» **WORK TO DO**:
Restate the data word for word and leave the images out.

» **DATASET SECTION**:
# # # # # # #

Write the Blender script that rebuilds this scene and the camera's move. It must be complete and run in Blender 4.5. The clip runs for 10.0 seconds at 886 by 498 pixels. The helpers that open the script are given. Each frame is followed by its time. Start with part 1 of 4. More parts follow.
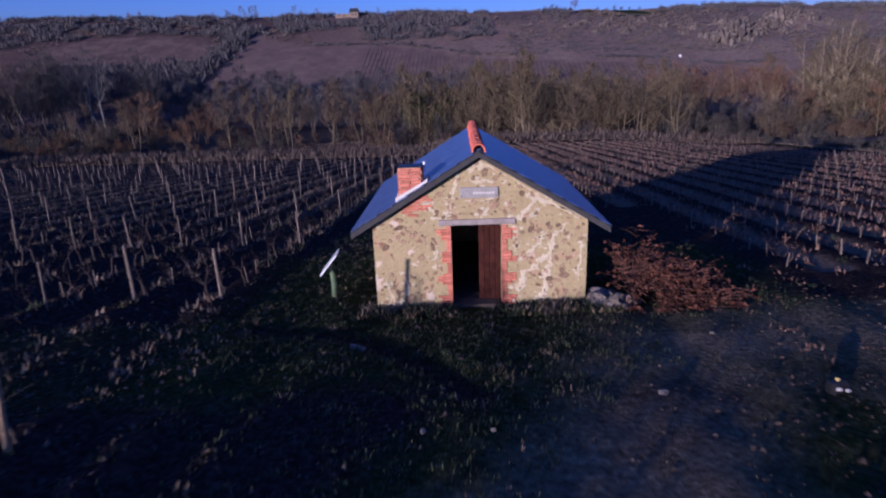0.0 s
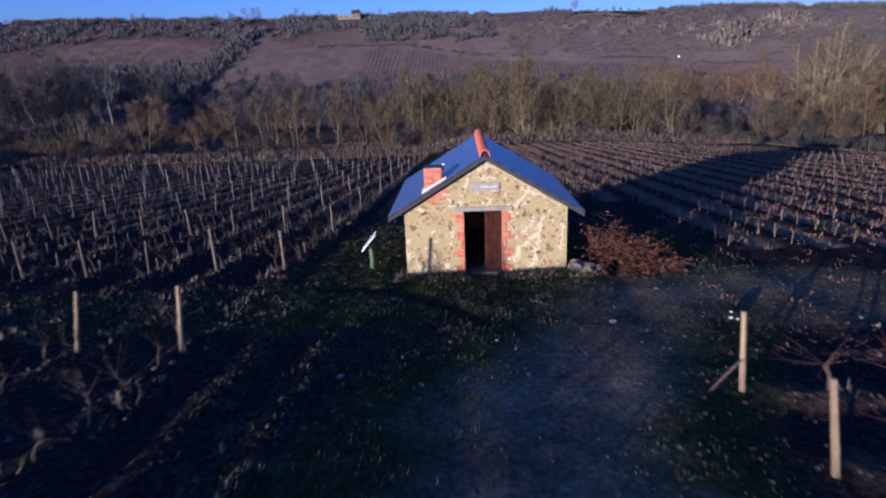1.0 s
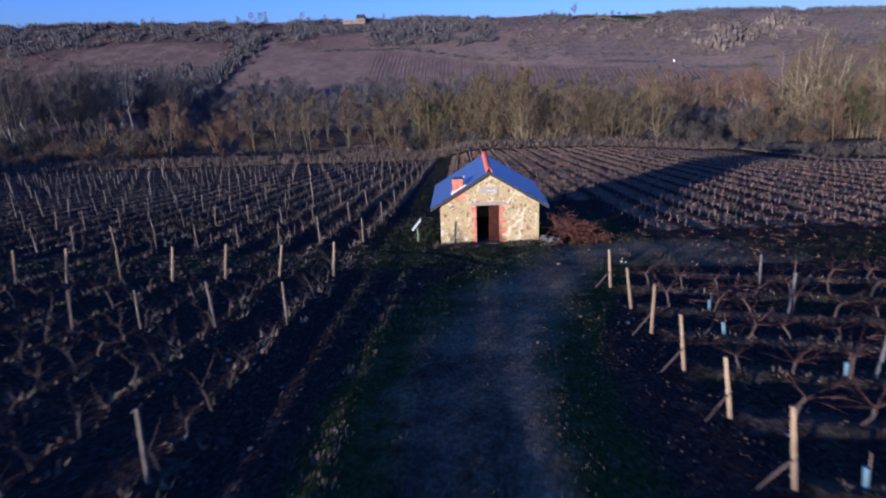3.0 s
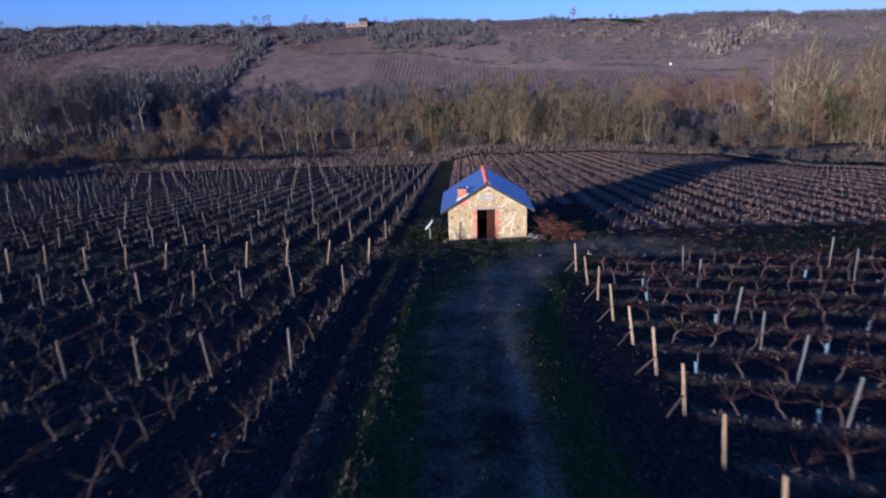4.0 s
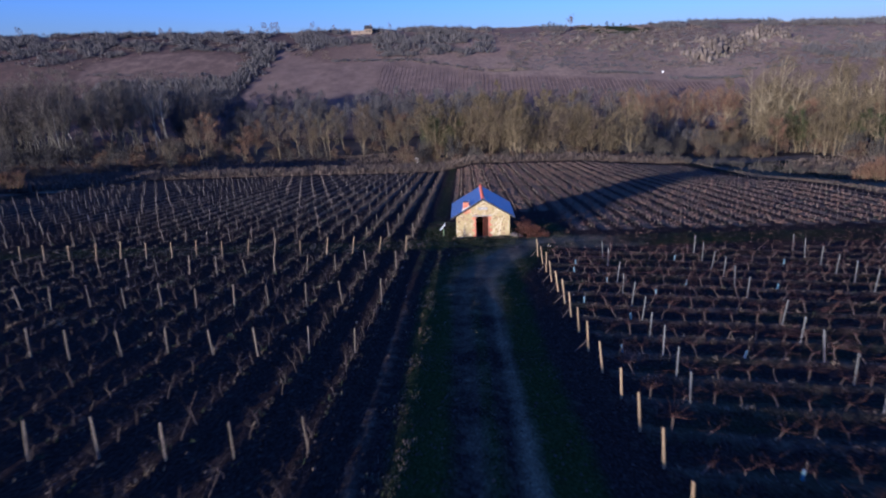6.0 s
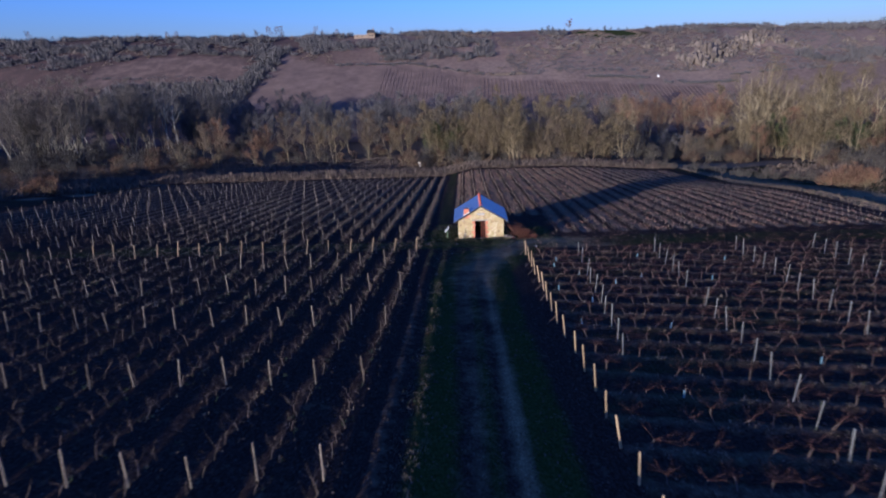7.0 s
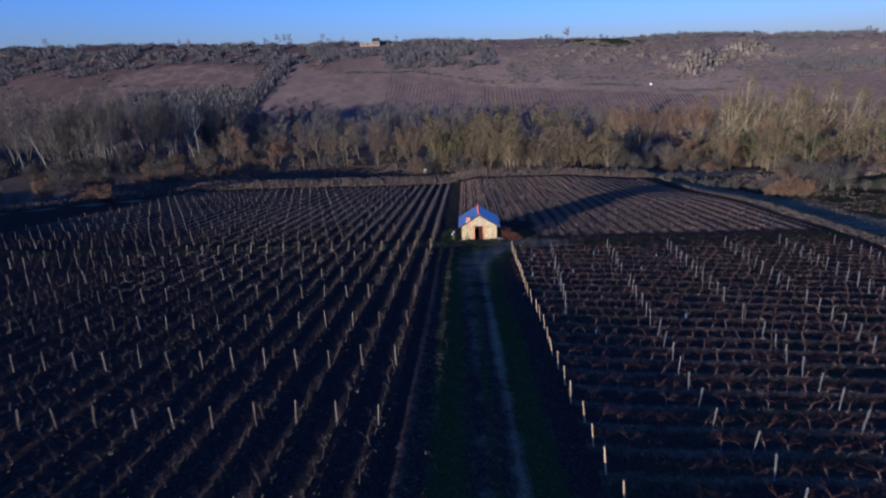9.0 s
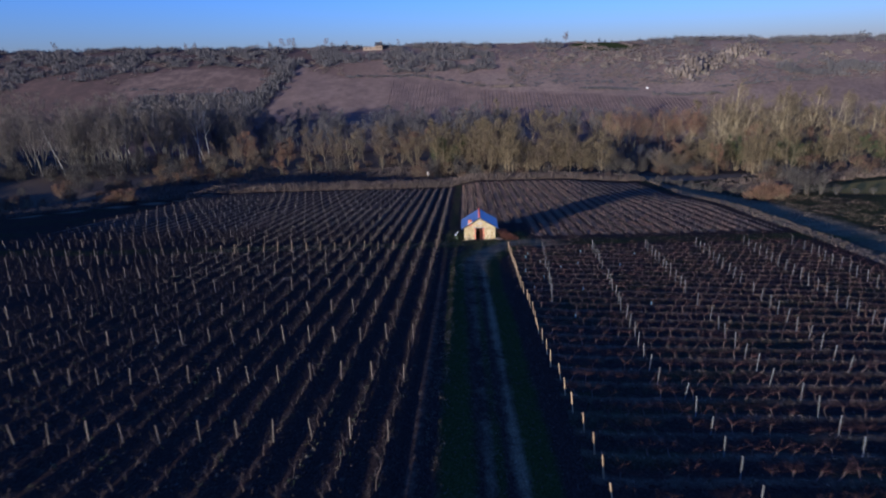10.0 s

# # # # # # #

» **TASK ANSWER**:
Write the Blender script that rebuilds this scene and the camera's move. It must be complete and run in Blender 4.5. The clip runs for 10.0 seconds at 886 by 498 pixels. The helpers that open the script are given. Each frame is followed by its time. Start with part 1 of 4. More parts follow.
0.0 s
1.0 s
3.0 s
4.0 s
6.0 s
7.0 s
9.0 s
10.0 s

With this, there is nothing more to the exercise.